Thanksgiving Day

Thanksgiving has been a hallmark of the American people nearly from the beginning of its history. In 1619 a group arrived and settled in a portion of the Jamestown Colony known as Berkeley where the new inhabitants gave thanks to God for a safe journey and declared “We ordain that the day of our ships arrival at the place assigned for plantation in the land of Virginia shall be yearly and perpetually kept holy as a day of thanksgiving to Almighty God.”

In late autumn of 1620 the Pilgrims landed in Plymouth Massachusetts. They befriended the local Indians, built their own homes and planted some crops. Although only half their number survived that first year and most of their crops did not, they celebrated with three days of thanksgiving in late 1621. Their meals consisted of ducks, geese, turkeys, clams, eels, fish, wild plums, leeks, corn bread and watercress. The local Indians supplied deer. Each year after that the Pilgrims celebrated a day of thanksgiving although there was no set date. Following their example some of the other colonies adopted a yearly day of thanksgiving.

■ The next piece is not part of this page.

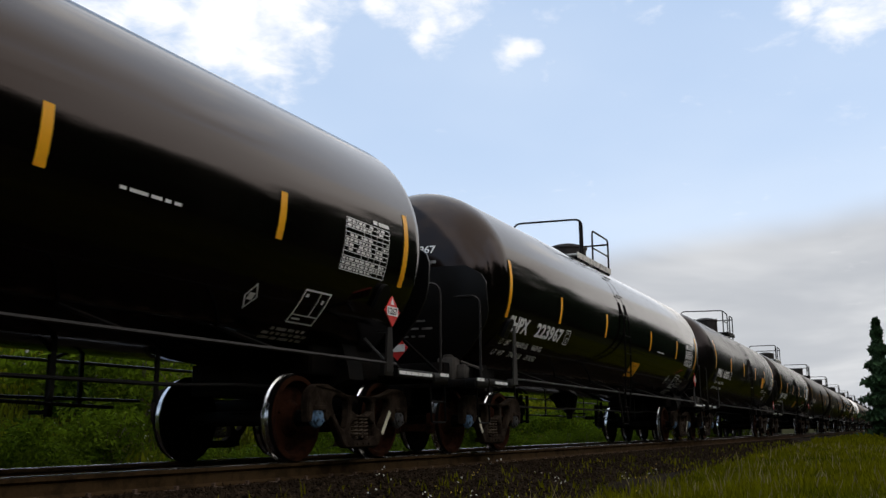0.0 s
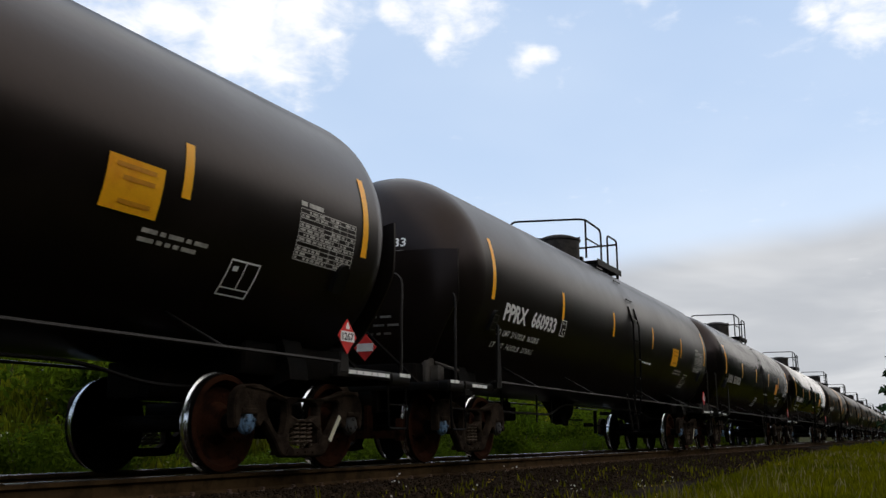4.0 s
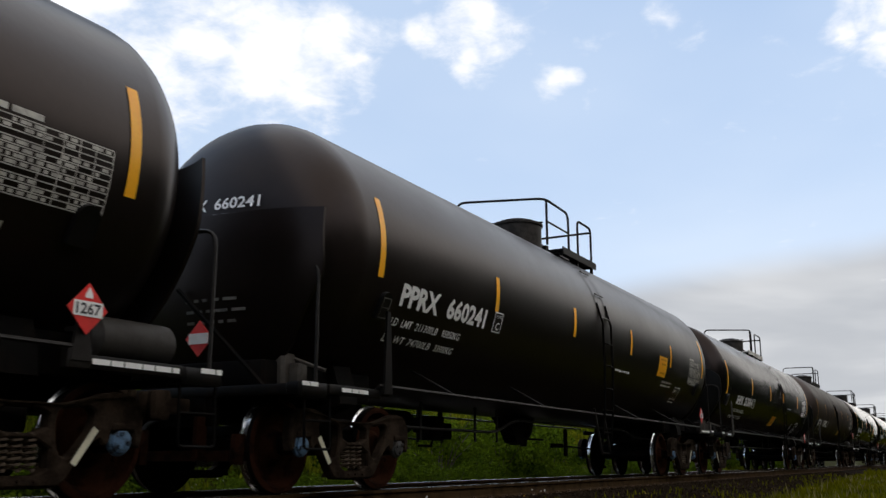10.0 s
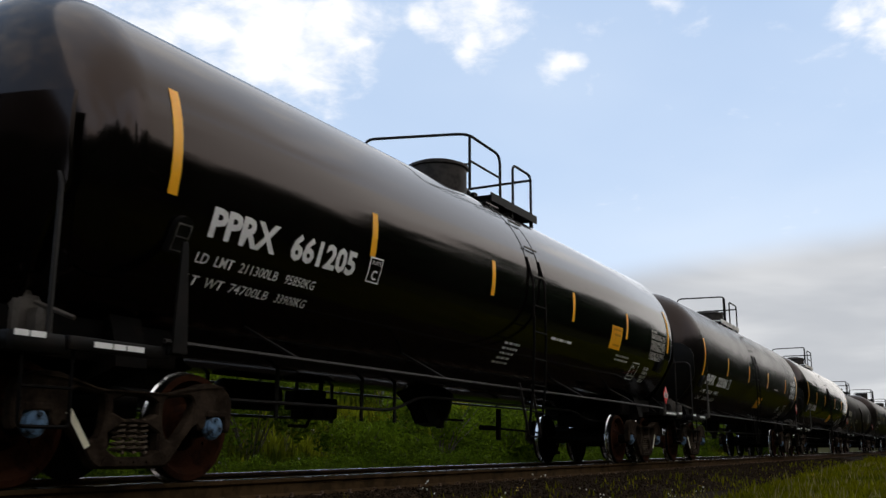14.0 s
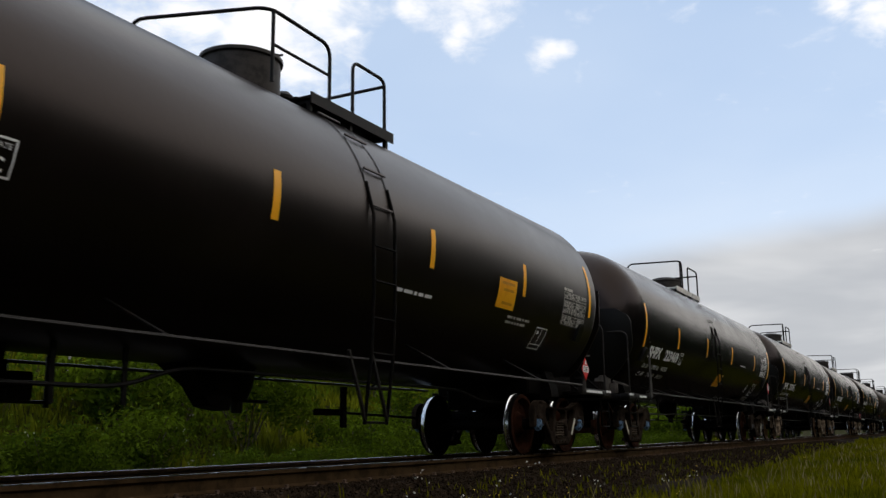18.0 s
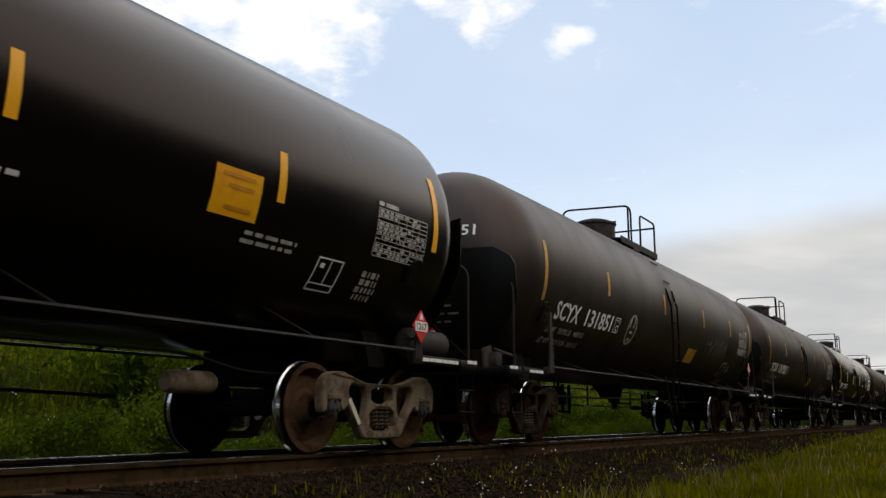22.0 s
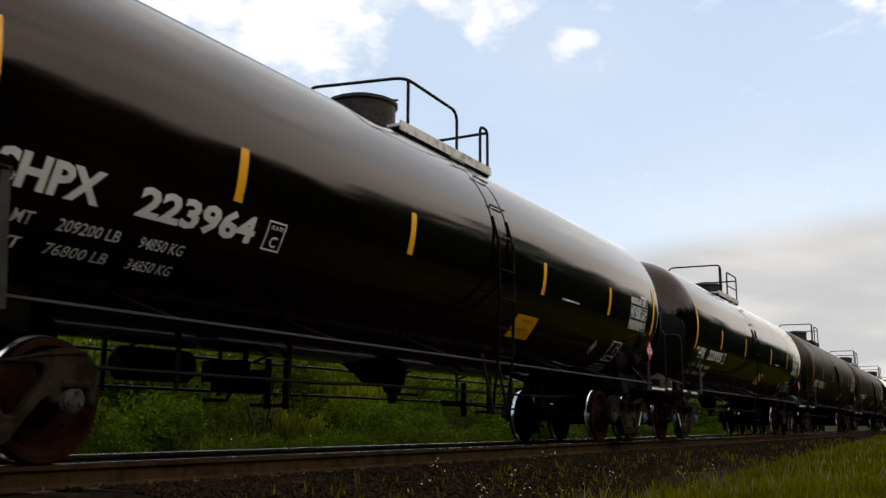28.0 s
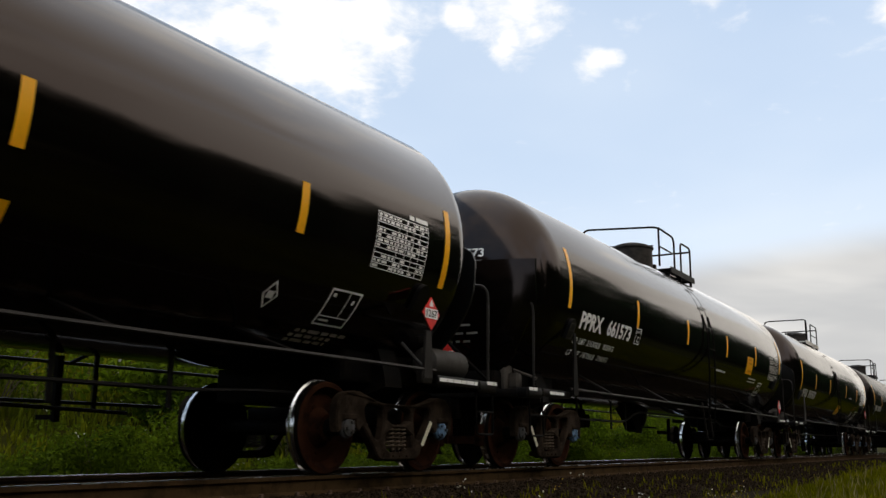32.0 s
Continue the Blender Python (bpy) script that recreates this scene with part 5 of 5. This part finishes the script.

During the Revolutionary war, 8 special days of thanksgiving were celebrated in the new nations following victorious battles. In the year 1789 President Washington named November 26 a day of national thanksgiving, but there was no national follow up in subsequent years although some individual states did celebrate a yearly day of thanksgiving.

In 1863 after the Battle of Gettysburg and the surrender at Vicksburg, President Lincoln proclaimed that the last Thursday of November henceforth would be “a day of thanksgiving and praise to a beneficent Father” much like the Pilgrims’ thanksgiving.

Each year thereafter the President of the United States formally proclaimed the last Thursday in November a day of thanksgiving until the United States Congress in 1941 made the 4th Thursday in November a federal holiday of thanksgiving.

This year we will gather as families on Thanksgiving Day to thank God for the many blessings we have received. It will be a splendid opportunity for each of us to thank our heavenly Father for the gift of life and our individual talents, for our gift of family and friends, our gift of occupation, our gift of living in the United States where we enjoy the freedom to gather, the freedom to vote, the freedom to honor our God in our places of worship, to thank Him for the brilliant men who established our nation, to thank him for the brave men and women who gave their lives that we may enjoy the fruits of freedom today. Thanksgiving Day is a day of remembrance, a day of sharing, but, above all, a day to join all Americans in thanking a generous God for the rich blessings He has given us. May God bless us. May God bless America.